What are some of the things you hunger and thirst for? For me today, I’m thinking of pumpkin pie. Maybe it’s seeing all those doggone advertisements for lattes and candles and popcorn and ice cream and everything else imaginable that is now “pumpkin spice” flavored…
But on days that I’m not consumed with a craving for pumpkin or coffee-flavored items, and thinking about more noble goals, I remember this catchy beatitude from Jesus:
“Blessed are those who hunger and thirst for righteousness, for they shall be filled.”
Now, I know the word “righteousness” has a bad rap. Sounds condescending and self-righteous and maybe even arrogant. What’s so noble about THAT? We’ve got far too much of that in the news these days, and it doesn’t do anything but depress and suck good energy out of life.
But, of course, there is so much more to this word, which actually means “to be in right relationship with yourself, with God, and with others.” Right relationship. This means personal integrity in aligning your walk and your talk with compassion and truth—and along with that, righteousness is about paying attention to social justice for others whose needs are overlooked by many. Most of us tend to find our way to this wonderful state of being described by Jesus through either the door of introversion or extroversion…
Introverts often tend to awaken to the holy in the world and discover their own righteousness through living with great intentionality in their personal spheres. They read, journal, learn meditation, attend prayer groups, study scripture, and sometimes attend events at faith communities. They take seriously the epic words, “The unexamined life isn’t worth living.”
Extroverts often find their way through the door of righteousness by becoming passionate about community. They may or may not have interest in faith or leading a self-examined life, but they attend every rally and march, canvas their neighborhoods, call their legislators, and donate to multiple non-profits—all the while probably working for one themselves.
The thing is, people who begin their journey in “right relationship” by going inward, find that the Love they find there dries up if it isn’t carried out into the world. And people who start by going outward into community to care for inequalities and injustices, find that they get burned out and bitter if they don’t find a spiritual practice of going inward to renew their own soul.
It’s a feedback loop of the best kind.
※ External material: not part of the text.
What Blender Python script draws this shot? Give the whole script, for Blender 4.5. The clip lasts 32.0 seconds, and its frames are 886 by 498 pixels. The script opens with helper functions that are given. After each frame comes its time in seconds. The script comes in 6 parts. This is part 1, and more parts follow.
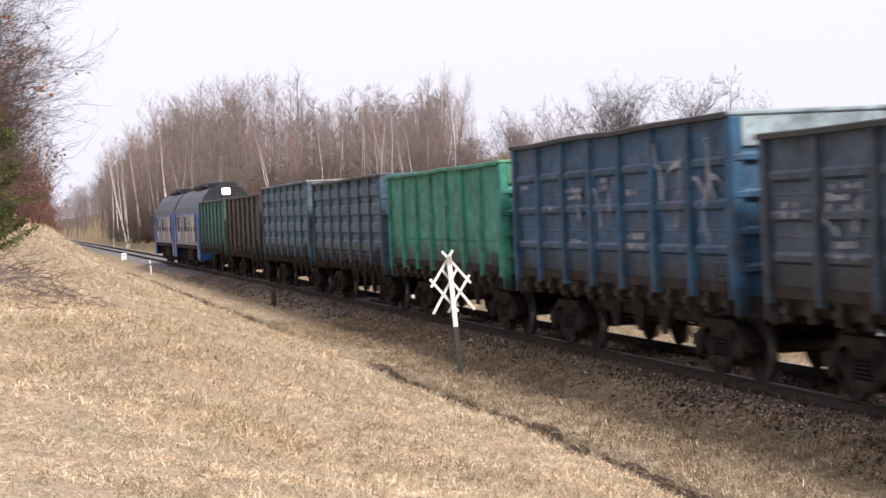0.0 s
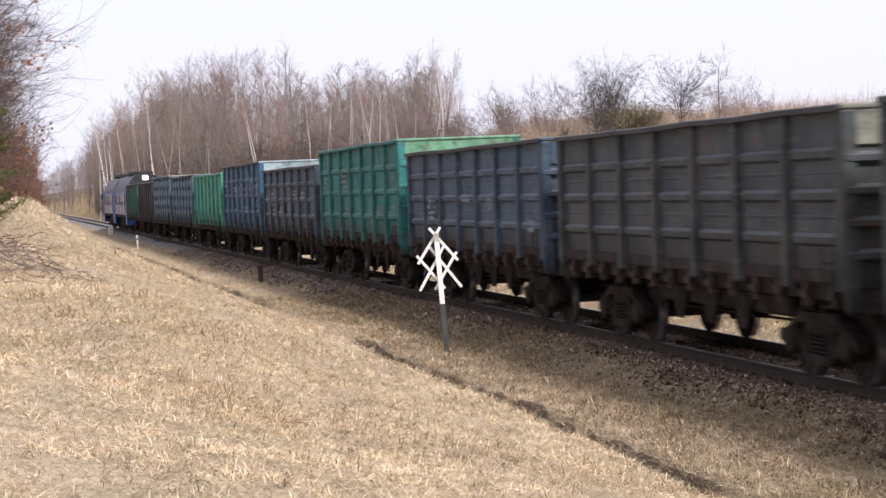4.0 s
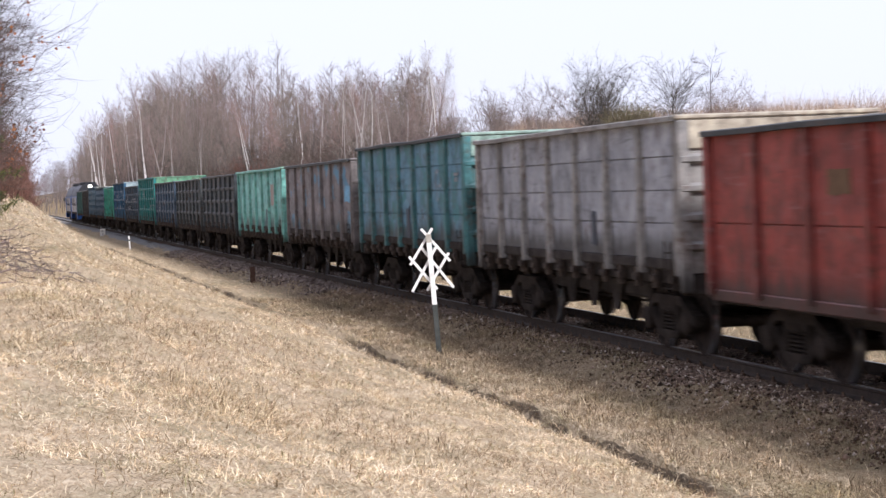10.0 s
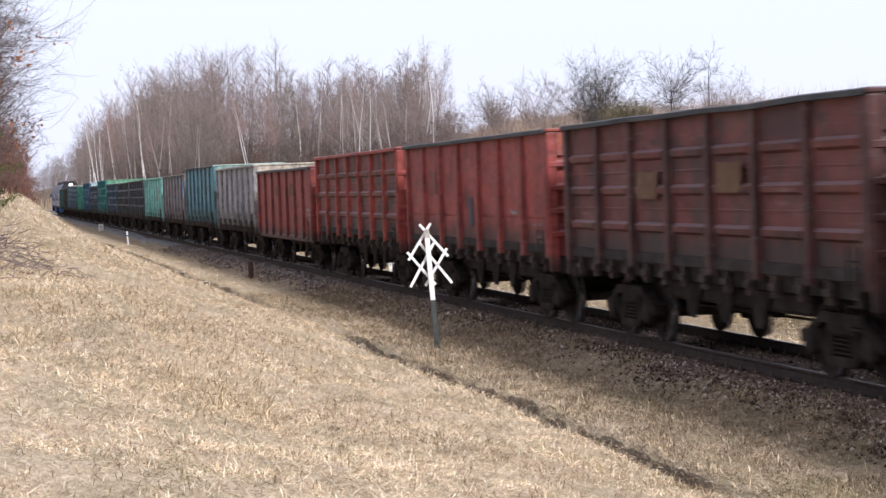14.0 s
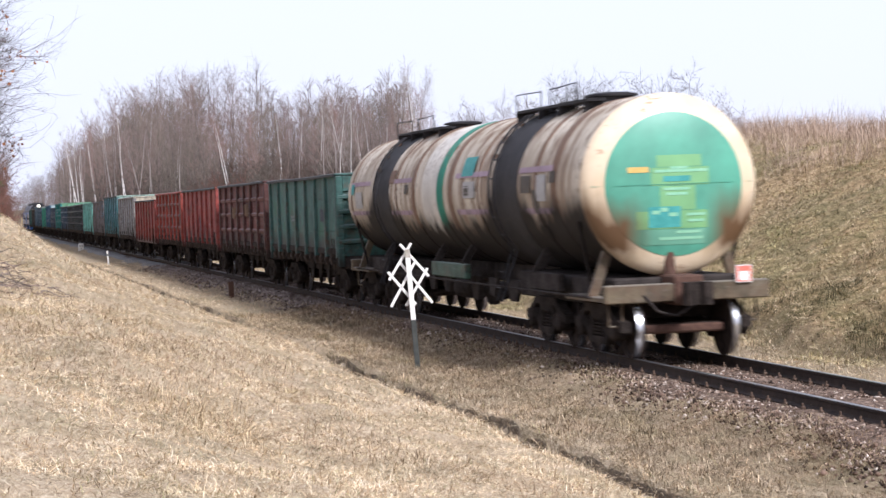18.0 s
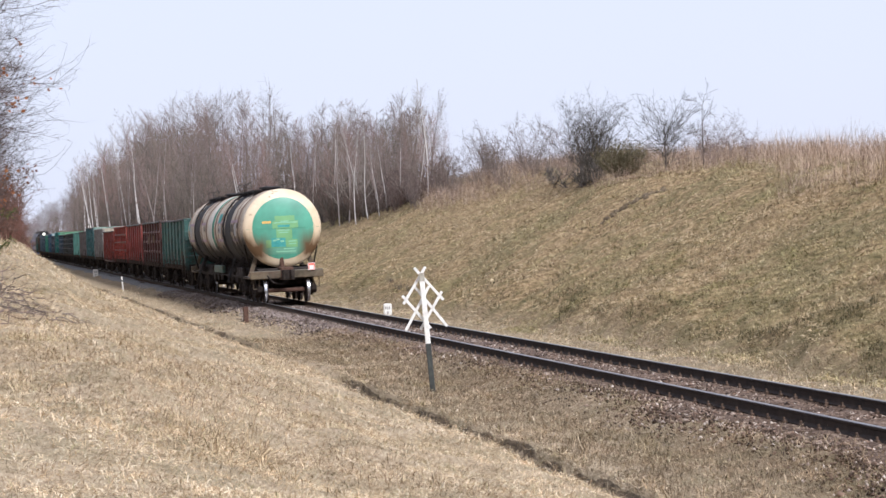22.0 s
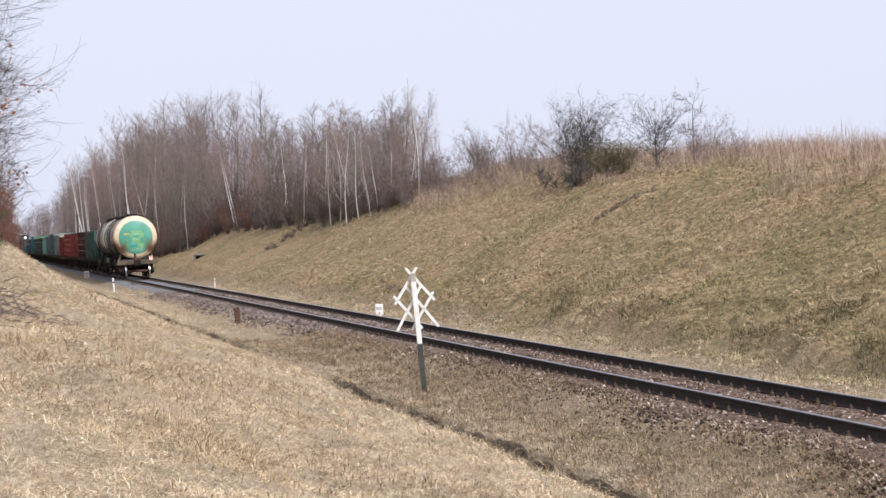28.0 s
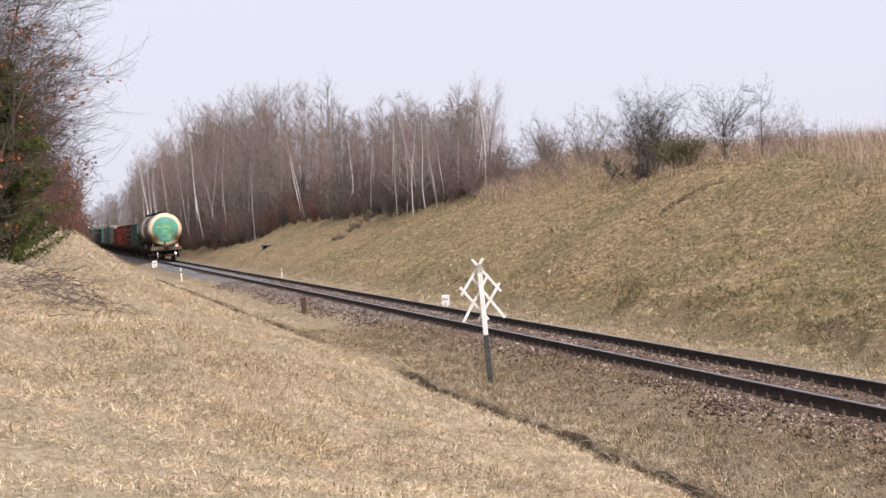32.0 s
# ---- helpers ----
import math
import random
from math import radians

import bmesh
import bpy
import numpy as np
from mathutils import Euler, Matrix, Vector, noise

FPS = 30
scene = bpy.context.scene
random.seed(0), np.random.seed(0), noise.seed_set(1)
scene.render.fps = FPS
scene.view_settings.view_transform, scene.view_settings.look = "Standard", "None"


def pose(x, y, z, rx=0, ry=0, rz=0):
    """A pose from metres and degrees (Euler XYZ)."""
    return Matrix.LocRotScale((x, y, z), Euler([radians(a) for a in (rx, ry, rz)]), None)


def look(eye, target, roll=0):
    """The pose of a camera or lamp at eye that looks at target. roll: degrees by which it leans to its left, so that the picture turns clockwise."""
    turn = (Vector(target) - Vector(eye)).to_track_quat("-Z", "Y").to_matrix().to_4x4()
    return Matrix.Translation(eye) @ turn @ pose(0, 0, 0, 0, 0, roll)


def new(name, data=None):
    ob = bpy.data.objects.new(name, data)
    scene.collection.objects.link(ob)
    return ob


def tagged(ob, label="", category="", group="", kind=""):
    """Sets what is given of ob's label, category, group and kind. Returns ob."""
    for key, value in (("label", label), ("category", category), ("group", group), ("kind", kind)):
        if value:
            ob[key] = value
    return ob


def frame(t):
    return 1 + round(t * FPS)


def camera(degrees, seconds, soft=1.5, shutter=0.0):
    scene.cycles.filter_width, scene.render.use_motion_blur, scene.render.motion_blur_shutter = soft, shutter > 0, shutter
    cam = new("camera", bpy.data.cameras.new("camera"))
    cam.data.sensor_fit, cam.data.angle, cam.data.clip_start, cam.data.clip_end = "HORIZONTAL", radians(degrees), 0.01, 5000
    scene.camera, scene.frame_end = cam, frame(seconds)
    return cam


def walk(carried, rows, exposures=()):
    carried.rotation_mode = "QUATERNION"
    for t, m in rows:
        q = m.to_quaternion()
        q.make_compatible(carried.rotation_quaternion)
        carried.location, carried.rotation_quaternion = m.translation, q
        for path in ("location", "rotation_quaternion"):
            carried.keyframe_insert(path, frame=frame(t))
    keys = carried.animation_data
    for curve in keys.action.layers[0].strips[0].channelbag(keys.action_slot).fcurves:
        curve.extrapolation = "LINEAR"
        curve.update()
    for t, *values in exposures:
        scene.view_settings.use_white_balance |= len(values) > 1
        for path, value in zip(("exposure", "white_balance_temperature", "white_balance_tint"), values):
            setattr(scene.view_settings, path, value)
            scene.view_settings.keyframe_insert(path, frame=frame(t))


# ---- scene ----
import itertools

# Camera: held by hand on the bank beside the line, it only turns.
# World: x across the line, y along it, z = 0 at the rail heads.
EYE = (0.0, 0.0, 2.426)
cam = camera(23.54, 32.0, soft=1.45, shutter=0.62)
TURNS = [
    (0, -11.560, -0.827, 1.408), (0.5, -11.584, -0.805, 1.385), (1, -11.548, -0.870, 1.222), (1.5, -11.572, -1.133, 1.270),
    (2, -11.750, -1.301, 1.075), (2.5, -11.790, -1.364, 1.027), (3, -11.855, -1.316, 1.031), (3.5, -11.881, -1.406, 0.979),
    (5.5, -12.023, -1.507, 1.056), (6, -12.226, -1.557, 1.207), (6.5, -12.450, -1.630, 1.164), (7, -12.272, -1.634, 1.023),
    (7.5, -12.104, -1.654, 0.978), (8, -12.012, -1.652, 0.937), (8.5, -12.023, -1.624, 1.093), (9, -12.063, -1.526, 1.164),
    (9.5, -12.068, -1.440, 1.036), (10, -12.109, -1.435, 0.987), (10.5, -12.231, -1.518, 1.033), (11, -12.365, -1.639, 1.225),
    (11.5, -12.318, -1.745, 1.198), (12, -12.241, -1.794, 1.086), (12.5, -12.058, -1.747, 0.970), (13, -11.980, -1.704, 0.980),
    (13.5, -12.059, -1.676, 0.978), (14, -12.158, -1.561, 1.011), (14.5, -12.243, -1.451, 0.951), (16.5, -12.524, -1.265, 1.075),
    (17, -12.568, -1.139, 1.005), (17.5, -12.629, -1.054, 0.895), (18, -12.678, -1.035, 0.909), (18.5, -12.635, -1.034, 0.947),
    (19, -12.496, -1.008, 1.081), (19.5, -12.381, -0.937, 1.087), (20, -12.322, -0.869, 1.296), (20.5, -12.361, -0.810, 1.190),
    (21, -12.350, -0.757, 1.223), (21.5, -12.281, -0.544, 1.274), (22, -12.302, -0.396, 1.339), (22.5, -12.419, -0.257, 1.298),
    (23, -12.542, -0.139, 1.447), (23.5, -12.636, -0.109, 1.498), (24, -12.685, -0.101, 1.551), (24.5, -12.684, -0.162, 1.479),
    (25, -12.688, -0.341, 1.483), (25.5, -12.625, -0.461, 1.469), (27.5, -12.585, -0.415, 1.668), (28, -12.540, -0.395, 1.554),
    (28.5, -12.453, -0.376, 1.420), (29, -12.245, -0.365, 1.424), (29.5, -11.975, -0.304, 1.459), (30, -11.727, -0.271, 1.388),
    (30.5, -11.418, -0.373, 1.408), (31, -11.188, -0.520, 1.366), (31.5, -10.983, -0.587, 1.370), (32, -10.747, -0.592, 1.345)]
walk(cam, [(t, pose(*EYE, 90 + pitch, roll, yaw)) for t, yaw, pitch, roll in TURNS],
     exposures=[(0.0, 0.33, 6380, 17), (3.0, 0.34, 6300, 16), (6.0, 0.37, 6080, 15), (8.0, 0.37, 5980, 15), (14.0, 0.37, 5860, 14), (17.5, 0.39, 5840, 14), (19.0, 0.30, 5850, 13), (21.0, 0.20, 5860, 12),
                (23.0, 0.12, 5880, 11), (28.0, 0.10, 5990, 12), (30.0, 0.09, 6170, 13), (32.0, 0.09, 6300, 14)])

# ---- light ----
SUN_EL, SUN_AZ = radians(40), radians(163)      # azimuth clockwise from +y: from the right and behind
world = bpy.data.worlds.new("sky")
scene.world = world
world.use_nodes = True
wn, wl = world.node_tree.nodes, world.node_tree.links
wn.clear()
sky = wn.new("ShaderNodeTexSky")
sky.sky_type, sky.sun_disc, sky.sun_elevation, sky.sun_rotation = "NISHITA", False, SUN_EL, SUN_AZ
sky.air_density, sky.dust_density, sky.ozone_density = 1.0, 3.0, 1.0
veil = wn.new("ShaderNodeBackground")           # thin high cloud that whitens the whole sky
veil.inputs["Color"].default_value, veil.inputs["Strength"].default_value = (0.870, 0.872, 0.955, 1), 0.955
blue = wn.new("ShaderNodeBackground")
wl.new(sky.outputs["Color"], blue.inputs["Color"])
blue.inputs["Strength"].default_value = 0.09
both = wn.new("ShaderNodeMixShader")
both.inputs[0].default_value = 0.86
wout = wn.new("ShaderNodeOutputWorld")
wl.new(blue.outputs[0], both.inputs[1]), wl.new(veil.outputs[0], both.inputs[2])
wl.new(both.outputs[0], wout.inputs["Surface"])

sun = new("sun", bpy.data.lights.new("sun", "SUN"))
sun.data.energy, sun.data.angle, sun.data.color = 3.75, radians(11), (1.0, 0.955, 0.90)
sun.matrix_world = look((0, 0, 60), (-math.sin(SUN_AZ) * math.cos(SUN_EL), -math.cos(SUN_AZ) * math.cos(SUN_EL), 60 - math.sin(SUN_EL)))


# ---- materials ----
def mat(name, build):
    m = bpy.data.materials.new(name)
    m.use_nodes = True
    n, l = m.node_tree.nodes, m.node_tree.links
    b = n["Principled BSDF"]
    build(n, l, b)
    return m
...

Tending to God-within leads us to want to love the world in the incredible ways we discover our own lives touched by grace, and tending to the suffering of the world leads us to eventually see God within the creation we encounter in our social justice work, including our very own soul.
Blessed are we, the introverts and extroverts, for our own unique paths toward salvation for the world are perfectly divine in all their surprising twists and turns.